Without the images, write out the whole listing exactly.

# Start of Source excerpt

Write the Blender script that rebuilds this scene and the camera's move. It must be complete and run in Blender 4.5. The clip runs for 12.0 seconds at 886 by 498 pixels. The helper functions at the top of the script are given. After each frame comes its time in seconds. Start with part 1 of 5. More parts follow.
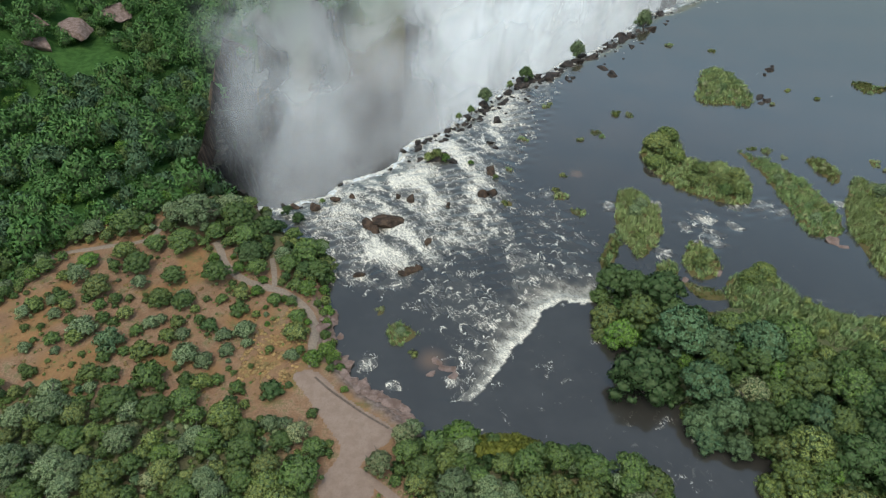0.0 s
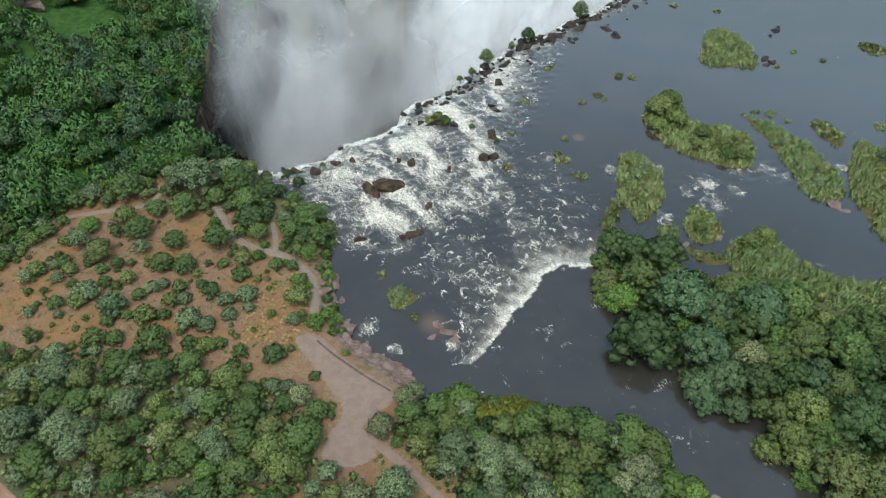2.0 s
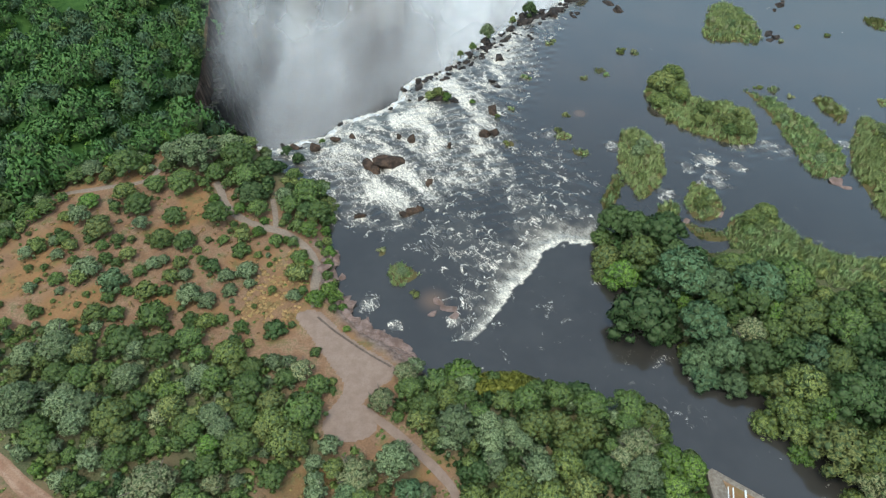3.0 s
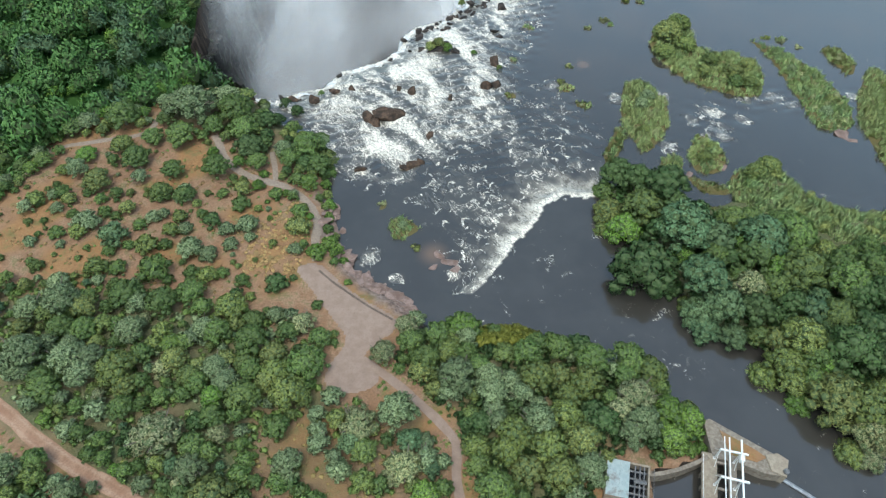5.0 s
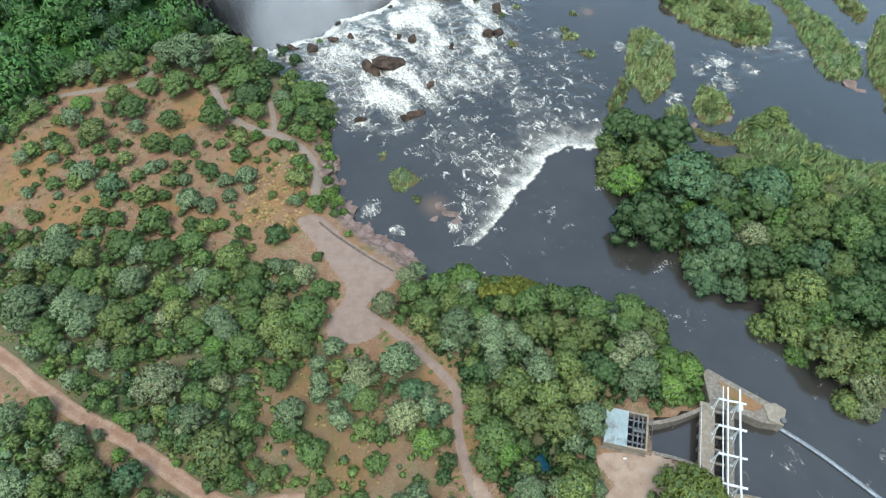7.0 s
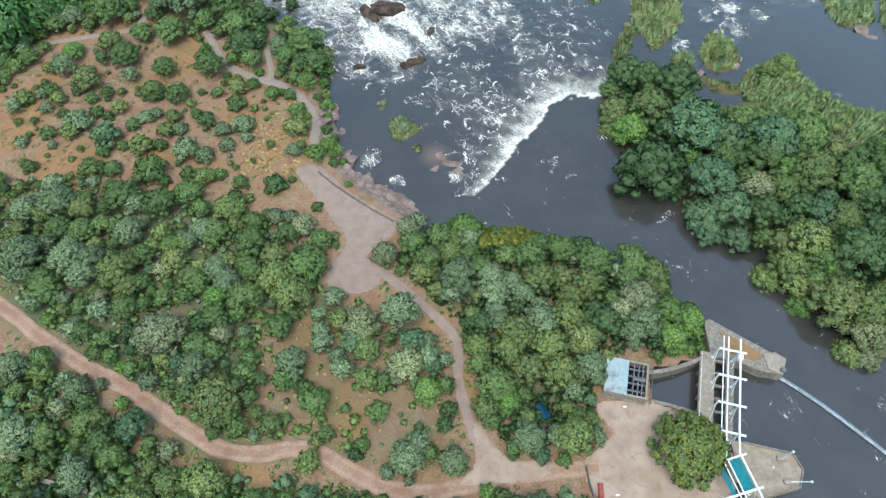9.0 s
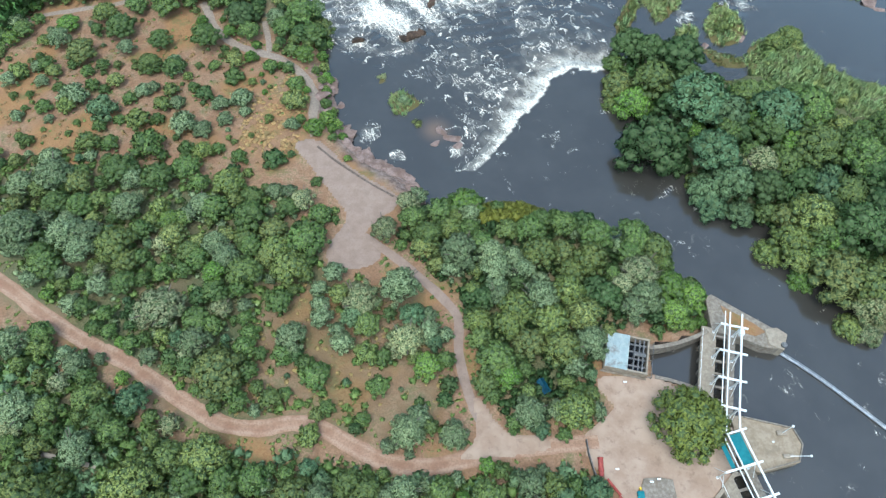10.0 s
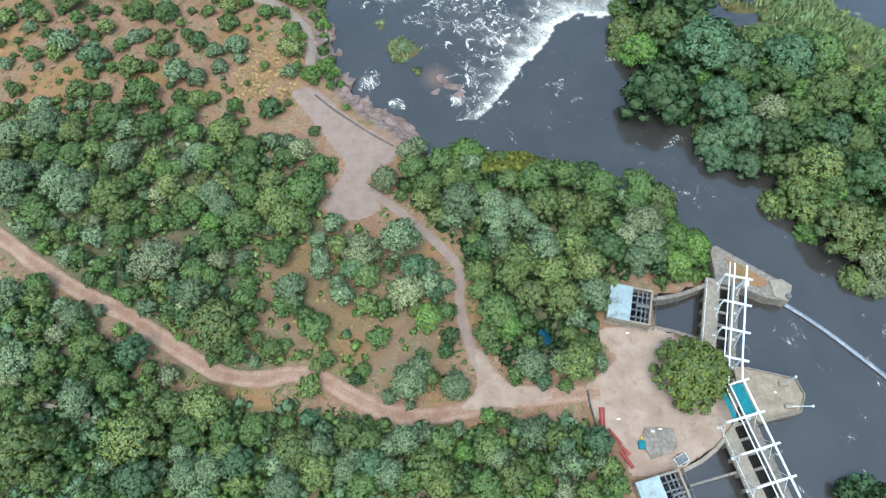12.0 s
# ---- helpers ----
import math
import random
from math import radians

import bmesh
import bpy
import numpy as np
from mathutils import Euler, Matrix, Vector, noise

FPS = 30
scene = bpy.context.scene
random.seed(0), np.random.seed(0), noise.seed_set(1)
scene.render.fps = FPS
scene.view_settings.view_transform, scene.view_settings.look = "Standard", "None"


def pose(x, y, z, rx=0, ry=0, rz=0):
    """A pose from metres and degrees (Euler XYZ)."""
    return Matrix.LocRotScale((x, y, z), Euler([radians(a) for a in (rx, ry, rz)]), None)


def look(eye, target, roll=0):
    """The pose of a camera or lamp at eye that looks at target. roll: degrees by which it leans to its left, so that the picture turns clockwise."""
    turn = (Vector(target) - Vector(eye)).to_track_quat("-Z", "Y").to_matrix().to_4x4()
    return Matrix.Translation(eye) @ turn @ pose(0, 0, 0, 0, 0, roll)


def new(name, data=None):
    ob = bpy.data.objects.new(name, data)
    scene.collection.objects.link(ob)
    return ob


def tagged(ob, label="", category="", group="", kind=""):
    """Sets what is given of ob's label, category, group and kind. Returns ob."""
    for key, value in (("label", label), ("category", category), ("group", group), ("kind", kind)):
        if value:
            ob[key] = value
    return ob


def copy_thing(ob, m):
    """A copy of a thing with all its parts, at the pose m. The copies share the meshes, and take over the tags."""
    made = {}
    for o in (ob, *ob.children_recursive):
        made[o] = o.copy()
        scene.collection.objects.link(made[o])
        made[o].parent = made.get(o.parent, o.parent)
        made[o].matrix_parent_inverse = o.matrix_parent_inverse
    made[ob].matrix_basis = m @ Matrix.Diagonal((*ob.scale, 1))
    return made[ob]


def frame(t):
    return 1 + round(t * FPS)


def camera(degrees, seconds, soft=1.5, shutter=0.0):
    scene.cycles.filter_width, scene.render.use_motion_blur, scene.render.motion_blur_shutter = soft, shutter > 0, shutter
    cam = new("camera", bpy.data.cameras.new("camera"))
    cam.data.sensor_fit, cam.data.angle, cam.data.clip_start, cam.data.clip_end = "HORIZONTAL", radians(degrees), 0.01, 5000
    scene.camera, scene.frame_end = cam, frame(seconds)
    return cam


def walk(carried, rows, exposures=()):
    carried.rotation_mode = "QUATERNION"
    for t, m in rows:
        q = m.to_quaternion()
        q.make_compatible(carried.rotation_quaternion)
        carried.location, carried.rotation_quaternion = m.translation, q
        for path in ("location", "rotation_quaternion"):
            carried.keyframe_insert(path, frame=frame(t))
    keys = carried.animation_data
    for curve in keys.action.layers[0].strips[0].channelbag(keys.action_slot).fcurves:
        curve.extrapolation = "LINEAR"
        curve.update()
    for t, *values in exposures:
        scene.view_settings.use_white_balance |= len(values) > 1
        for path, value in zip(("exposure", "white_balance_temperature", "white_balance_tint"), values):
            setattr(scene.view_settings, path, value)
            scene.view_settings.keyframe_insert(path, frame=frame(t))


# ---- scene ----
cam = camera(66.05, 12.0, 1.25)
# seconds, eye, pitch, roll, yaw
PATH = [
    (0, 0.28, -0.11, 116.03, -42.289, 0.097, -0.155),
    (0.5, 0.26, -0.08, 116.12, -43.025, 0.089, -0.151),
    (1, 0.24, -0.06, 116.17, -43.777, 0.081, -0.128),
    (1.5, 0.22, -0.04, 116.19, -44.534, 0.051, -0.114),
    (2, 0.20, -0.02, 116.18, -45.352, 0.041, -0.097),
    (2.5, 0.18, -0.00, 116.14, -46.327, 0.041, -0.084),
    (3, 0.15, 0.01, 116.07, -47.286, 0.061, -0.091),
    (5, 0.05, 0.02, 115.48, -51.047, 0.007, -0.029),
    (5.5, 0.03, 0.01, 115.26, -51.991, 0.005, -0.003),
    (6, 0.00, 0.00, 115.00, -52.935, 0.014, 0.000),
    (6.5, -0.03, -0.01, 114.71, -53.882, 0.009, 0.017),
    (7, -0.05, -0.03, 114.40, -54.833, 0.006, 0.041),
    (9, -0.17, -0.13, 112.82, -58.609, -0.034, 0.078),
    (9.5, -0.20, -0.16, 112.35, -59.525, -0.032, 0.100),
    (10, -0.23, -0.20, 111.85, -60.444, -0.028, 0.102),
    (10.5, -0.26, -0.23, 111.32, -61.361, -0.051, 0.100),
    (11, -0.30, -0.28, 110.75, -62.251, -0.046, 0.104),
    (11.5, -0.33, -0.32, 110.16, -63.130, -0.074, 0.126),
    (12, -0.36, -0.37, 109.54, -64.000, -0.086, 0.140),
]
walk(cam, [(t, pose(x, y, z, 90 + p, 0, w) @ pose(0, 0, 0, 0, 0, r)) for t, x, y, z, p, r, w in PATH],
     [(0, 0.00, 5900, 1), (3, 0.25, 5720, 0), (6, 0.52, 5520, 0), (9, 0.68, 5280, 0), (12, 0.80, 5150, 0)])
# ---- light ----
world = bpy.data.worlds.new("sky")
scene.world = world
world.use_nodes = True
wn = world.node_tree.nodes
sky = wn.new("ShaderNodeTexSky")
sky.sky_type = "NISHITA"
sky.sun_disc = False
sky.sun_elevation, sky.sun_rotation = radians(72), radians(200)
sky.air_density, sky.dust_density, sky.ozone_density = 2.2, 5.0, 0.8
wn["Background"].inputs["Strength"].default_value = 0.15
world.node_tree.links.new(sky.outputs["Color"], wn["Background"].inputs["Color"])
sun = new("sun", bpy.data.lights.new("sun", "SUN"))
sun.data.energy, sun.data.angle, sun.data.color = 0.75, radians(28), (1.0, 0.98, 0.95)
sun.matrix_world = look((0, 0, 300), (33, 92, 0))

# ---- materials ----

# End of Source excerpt

Correct output -
Write the Blender script that rebuilds this scene and the camera's move. It must be complete and run in Blender 4.5. The clip runs for 12.0 seconds at 886 by 498 pixels. The helper functions at the top of the script are given. After each frame comes its time in seconds. Start with part 1 of 5. More parts follow.
0.0 s
2.0 s
3.0 s
5.0 s
7.0 s
9.0 s
10.0 s
12.0 s
# ---- helpers ----
import math
import random
from math import radians

import bmesh
import bpy
import numpy as np
from mathutils import Euler, Matrix, Vector, noise

FPS = 30
scene = bpy.context.scene
random.seed(0), np.random.seed(0), noise.seed_set(1)
scene.render.fps = FPS
scene.view_settings.view_transform, scene.view_settings.look = "Standard", "None"


def pose(x, y, z, rx=0, ry=0, rz=0):
    """A pose from metres and degrees (Euler XYZ)."""
    return Matrix.LocRotScale((x, y, z), Euler([radians(a) for a in (rx, ry, rz)]), None)


def look(eye, target, roll=0):
    """The pose of a camera or lamp at eye that looks at target. roll: degrees by which it leans to its left, so that the picture turns clockwise."""
    turn = (Vector(target) - Vector(eye)).to_track_quat("-Z", "Y").to_matrix().to_4x4()
    return Matrix.Translation(eye) @ turn @ pose(0, 0, 0, 0, 0, roll)


def new(name, data=None):
    ob = bpy.data.objects.new(name, data)
    scene.collection.objects.link(ob)
    return ob


def tagged(ob, label="", category="", group="", kind=""):
    """Sets what is given of ob's label, category, group and kind. Returns ob."""
    for key, value in (("label", label), ("category", category), ("group", group), ("kind", kind)):
        if value:
            ob[key] = value
    return ob


def copy_thing(ob, m):
    """A copy of a thing with all its parts, at the pose m. The copies share the meshes, and take over the tags."""
    made = {}
    for o in (ob, *ob.children_recursive):
        made[o] = o.copy()
        scene.collection.objects.link(made[o])
        made[o].parent = made.get(o.parent, o.parent)
        made[o].matrix_parent_inverse = o.matrix_parent_inverse
    made[ob].matrix_basis = m @ Matrix.Diagonal((*ob.scale, 1))
    return made[ob]


def frame(t):
    return 1 + round(t * FPS)


def camera(degrees, seconds, soft=1.5, shutter=0.0):
    scene.cycles.filter_width, scene.render.use_motion_blur, scene.render.motion_blur_shutter = soft, shutter > 0, shutter
    cam = new("camera", bpy.data.cameras.new("camera"))
    cam.data.sensor_fit, cam.data.angle, cam.data.clip_start, cam.data.clip_end = "HORIZONTAL", radians(degrees), 0.01, 5000
    scene.camera, scene.frame_end = cam, frame(seconds)
    return cam


def walk(carried, rows, exposures=()):
    carried.rotation_mode = "QUATERNION"
    for t, m in rows:
        q = m.to_quaternion()
        q.make_compatible(carried.rotation_quaternion)
        carried.location, carried.rotation_quaternion = m.translation, q
        for path in ("location", "rotation_quaternion"):
            carried.keyframe_insert(path, frame=frame(t))
    keys = carried.animation_data
    for curve in keys.action.layers[0].strips[0].channelbag(keys.action_slot).fcurves:
        curve.extrapolation = "LINEAR"
        curve.update()
    for t, *values in exposures:
        scene.view_settings.use_white_balance |= len(values) > 1
        for path, value in zip(("exposure", "white_balance_temperature", "white_balance_tint"), values):
            setattr(scene.view_settings, path, value)
            scene.view_settings.keyframe_insert(path, frame=frame(t))


# ---- scene ----
cam = camera(66.05, 12.0, 1.25)
# seconds, eye, pitch, roll, yaw
PATH = [
    (0, 0.28, -0.11, 116.03, -42.289, 0.097, -0.155),
    (0.5, 0.26, -0.08, 116.12, -43.025, 0.089, -0.151),
    (1, 0.24, -0.06, 116.17, -43.777, 0.081, -0.128),
    (1.5, 0.22, -0.04, 116.19, -44.534, 0.051, -0.114),
    (2, 0.20, -0.02, 116.18, -45.352, 0.041, -0.097),
    (2.5, 0.18, -0.00, 116.14, -46.327, 0.041, -0.084),
    (3, 0.15, 0.01, 116.07, -47.286, 0.061, -0.091),
    (5, 0.05, 0.02, 115.48, -51.047, 0.007, -0.029),
    (5.5, 0.03, 0.01, 115.26, -51.991, 0.005, -0.003),
    (6, 0.00, 0.00, 115.00, -52.935, 0.014, 0.000),
    (6.5, -0.03, -0.01, 114.71, -53.882, 0.009, 0.017),
    (7, -0.05, -0.03, 114.40, -54.833, 0.006, 0.041),
    (9, -0.17, -0.13, 112.82, -58.609, -0.034, 0.078),
    (9.5, -0.20, -0.16, 112.35, -59.525, -0.032, 0.100),
    (10, -0.23, -0.20, 111.85, -60.444, -0.028, 0.102),
    (10.5, -0.26, -0.23, 111.32, -61.361, -0.051, 0.100),
    (11, -0.30, -0.28, 110.75, -62.251, -0.046, 0.104),
    (11.5, -0.33, -0.32, 110.16, -63.130, -0.074, 0.126),
    (12, -0.36, -0.37, 109.54, -64.000, -0.086, 0.140),
]
walk(cam, [(t, pose(x, y, z, 90 + p, 0, w) @ pose(0, 0, 0, 0, 0, r)) for t, x, y, z, p, r, w in PATH],
     [(0, 0.00, 5900, 1), (3, 0.25, 5720, 0), (6, 0.52, 5520, 0), (9, 0.68, 5280, 0), (12, 0.80, 5150, 0)])
# ---- light ----
world = bpy.data.worlds.new("sky")
scene.world = world
world.use_nodes = True
wn = world.node_tree.nodes
sky = wn.new("ShaderNodeTexSky")
sky.sky_type = "NISHITA"
sky.sun_disc = False
sky.sun_elevation, sky.sun_rotation = radians(72), radians(200)
sky.air_density, sky.dust_density, sky.ozone_density = 2.2, 5.0, 0.8
wn["Background"].inputs["Strength"].default_value = 0.15
world.node_tree.links.new(sky.outputs["Color"], wn["Background"].inputs["Color"])
sun = new("sun", bpy.data.lights.new("sun", "SUN"))
sun.data.energy, sun.data.angle, sun.data.color = 0.75, radians(28), (1.0, 0.98, 0.95)
sun.matrix_world = look((0, 0, 300), (33, 92, 0))

# ---- materials ----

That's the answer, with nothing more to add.